Uncovering business opportunities and winning new clients is a crucial aspect of doing business. So, not surprisingly, in many organizations salespeople are seen as the key players when it comes to the growth of the company. However, some organizations either don’t have any sales professionals, or they have only a few who are tasked with the ‘rainmaker’ role.
But, if you dig a bit deeper, you will find that many employees have fantastic relationships with clients – genuine relationships built on trust and respect. Their job descriptions probably don’t suggest that they work in sales. And they wouldn’t necessarily describe themselves as salespeople. Yet they are contributing to the growth of your organization by uncovering opportunities for themselves and others, managing client relationships and even winning new business.
However, because they are not considered part of the sales force, they don’t always receive the same training as their business development colleagues. And, in fact, these so-called ‘unnatural salespeople’ may even see sales and selling as a dark art.
However, by investing in their selling skills – without turning them into ‘salespeople’ – business leaders can unleash a potent weapon to uncover more opportunities and drive client loyalty.
When it comes to selling, the untrained tend to fall into one of four categories. There are those who do it well – having found, through experience, a way that works for them. Then, of course, there are those who do it badly. These people usually have the confidence, but they come across as far too ‘salesy’ because that’s how they think good salespeople act.
There’s another category of people who think they can’t sell – they see how their ‘do it badly’ colleagues operate and decide they’re not like that. And then there are those who simply don’t try – they are firmly of the view that selling is just not what they do.

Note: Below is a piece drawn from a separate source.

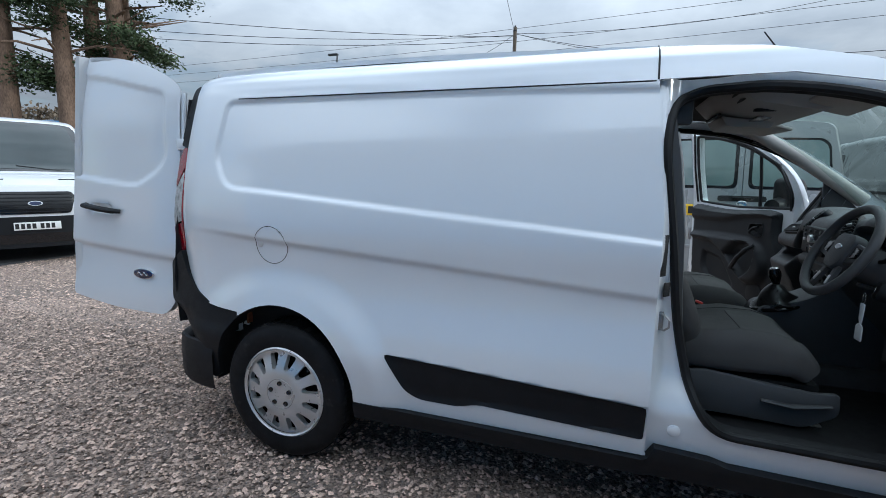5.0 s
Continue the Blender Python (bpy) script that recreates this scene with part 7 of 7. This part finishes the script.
GLOSS_GLASS = surf("dark_window_glass", (0.022, 0.032, 0.032), 0.05, vary=0.2, scale=2, spec=0.42)
# the pale green base colour holds a painted reflection besides the coat's own
PALE_GLASS = surf("glass_with_reflection_colour", (0.20, 0.27, 0.26), 0.05, vary=0.25, scale=1.5, coat=1.0)
def again(v, at, turn, label, group="parked vehicles"):
    """A like vehicle at another place."""
    return tagged(copy_thing(v, pose(at[0], at[1], float(ground_rise(at[0], at[1])), 0, 0, turn)), label)


vehicle("small_van", "silver small van with glazed rear doors", "van", SILVER_PAINT, (2.64, 2.68, 0), 90, L=4.41, W=1.79, H=1.81, rear="glass", bumper=SILVER_PAINT, lamp_h=(0.80, 1.09), plate=(0.40, 0.915), tail=0.13)
row_van = vehicle("small_van", "silver-grey small van with two plain rear doors", "van", GREY_PAINT, (5.36, 3.36, 0), 90, L=4.4, W=1.85, H=1.80, split=-0.20, bumper=GREY_PAINT)
again(row_van, (12.7, 3.9), 90, "silver-grey small van at the end of the row")
row_white = vehicle("small_van", "white small van with two plain rear doors", "van", CAR_WHITE, (7.78, 3.40, 0), 90, L=4.4, W=1.85, H=1.80, split=-0.20, plate=(0.0, 0.66))
again(row_white, (10.2, 3.6), 90, "white small van next in the row of parked vans")
vehicle("small_van", "grey-silver small van with a chrome winged grille", "van", GREY_BLUE_PAINT, (-3.06, 2.9 + 4.4, 0), -90, L=4.4, W=1.85, H=1.84, hood=1.12, rear="plain", front="winged", bumper=GREY_BLUE_PAINT)
medium = vehicle("medium_van", "white medium van with a dark grille", "van", CAR_WHITE, (-2.95, 15.2, 0), -90, L=5.0, W=1.98, H=1.97, nose=1.0, hood=1.20, rear="plain", front="wide", bumper=CAR_WHITE)
again(medium, (24.0, 2.2), 200, "white medium van before a blue container")
vehicle("small_car", "dark blue small car with its tail to the yard", "car", surf("dark_blue_paint", (0.012, 0.03, 0.07), 0.25, coat=1.0, vary=0.05), (-1.05, 17.0, 0), 90, L=4.0, W=1.72, H=1.60, rear="glass", tail=0.25, bumper=surf("dark_blue_bumper", (0.012, 0.03, 0.07), 0.3, coat=0.5))
vehicle("large_van", "white large van with a yellow stripe and beacon", "van", CAR_WHITE, (-14.9, 11.1, 0), -23, L=5.5, W=2.0, H=2.2, nose=0.95, hood=1.28, screen=0.95, rear="plain", front="transit", beacon=True, wheel_r=0.34, stripe=True)
large = vehicle("large_van", "white large van with black grille on asphalt", "van", CAR_WHITE, (-11.3, 4.3, 0), -26, L=5.5, W=2.0, H=2.2, nose=0.95, hood=1.28, screen=0.95, rear="plain", front="transit", wheel_r=0.34)
for k in range(4):
    again(large, (16.6 + 2.5 * k, -8.0 + 0.4 * k), 118, "white large van in a row by the office")
again(large, (0.95, 14.5), -90, "white large van behind the parked row")
vehicle("pickup_truck", "silver pickup truck parked beside a large van", "car", SILVER_PAINT, (-13.7, 13.6, 0), -23, L=5.3, W=1.86, H=1.80, nose=1.3, hood=1.18, rear="plain", front="wide", side_glass=[(2.0, 2.6)], wheel_r=0.36)
vehicle("small_van", "orange small van parked along the road", "van", ORANGE_PAINT, (-9.2, 17.9, 0), 184, L=4.3, W=1.68, H=1.78, rear="plain")

# ---- distance ----
def patch(name, outline, z, mat, label, category):
    s = Shape().prism(outline, z - 0.03, z, "z")
    tagged(part(name, s, mat), label, category, kind="structure")


patch("road", [(-6.5, -12), (-6.9, -4), (-6.6, 1.2), (-6.45, 2.4), (-6.6, 3.2), (-6.3, 4.0), (-6.2, 5.2), (-6.6, 7.5), (-6.3, 11), (-6.8, 15), (-4, 21), (4, 23), (60, 34), (60, 41), (4, 30), (-10, 27), (-90, 24), (-90, -12)], 0.006, ASPHALT, "worn dark asphalt drive and road", "road")
patch("verge", [(-90, 24.5), (-10, 27.5), (4, 30.5), (60, 41.5), (120, 120), (-120, 120)], 0.03, GRASS, "rough green verge and field", "grass")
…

Whatever category they’re in, the key to success is not to try to turn these people into the stereotypical salesperson. If you do this, you are unlikely to motivate them to learn new skills – and you risk putting them off even more. After all, if they had wanted to be salespeople, they would have chosen a different career path.
The first step is to get their buy-in to what professional, ethical selling looks like. Part of that involves debunking the view that all people who sell are like your typical used car salesperson, and recognizing that everyone who is in contact with clients is, in fact, selling. By changing the narrative from “we need you to sell our services” to “we need you to motivate clients to buy our services”, you change the emphasis from ‘push’ to ‘pull’.
Once you have developed the right mindset, removed any barriers and engaged the ‘hearts’, you can then work on the ‘minds’ and teach relevant skills and behaviors. There are different skills and behaviors required along the client’s buying journey but ultimately clients will buy when they know, like, and trust you. With this in mind, you have to teach patience and the art of moving the client along at just the right pace – never pushy but continuously motivating them to take the next step towards buying. With practice – both in the classroom (virtual or physical) and in the real world – the ‘reluctant seller’ builds confidence and, in time, becomes both willing and able.
If your organization develops all its client-facing people, it will unlock a ‘hidden salesforce’. By asking a few more questions and listening a bit harder, these unnatural salespeople have the potential to win valuable new work.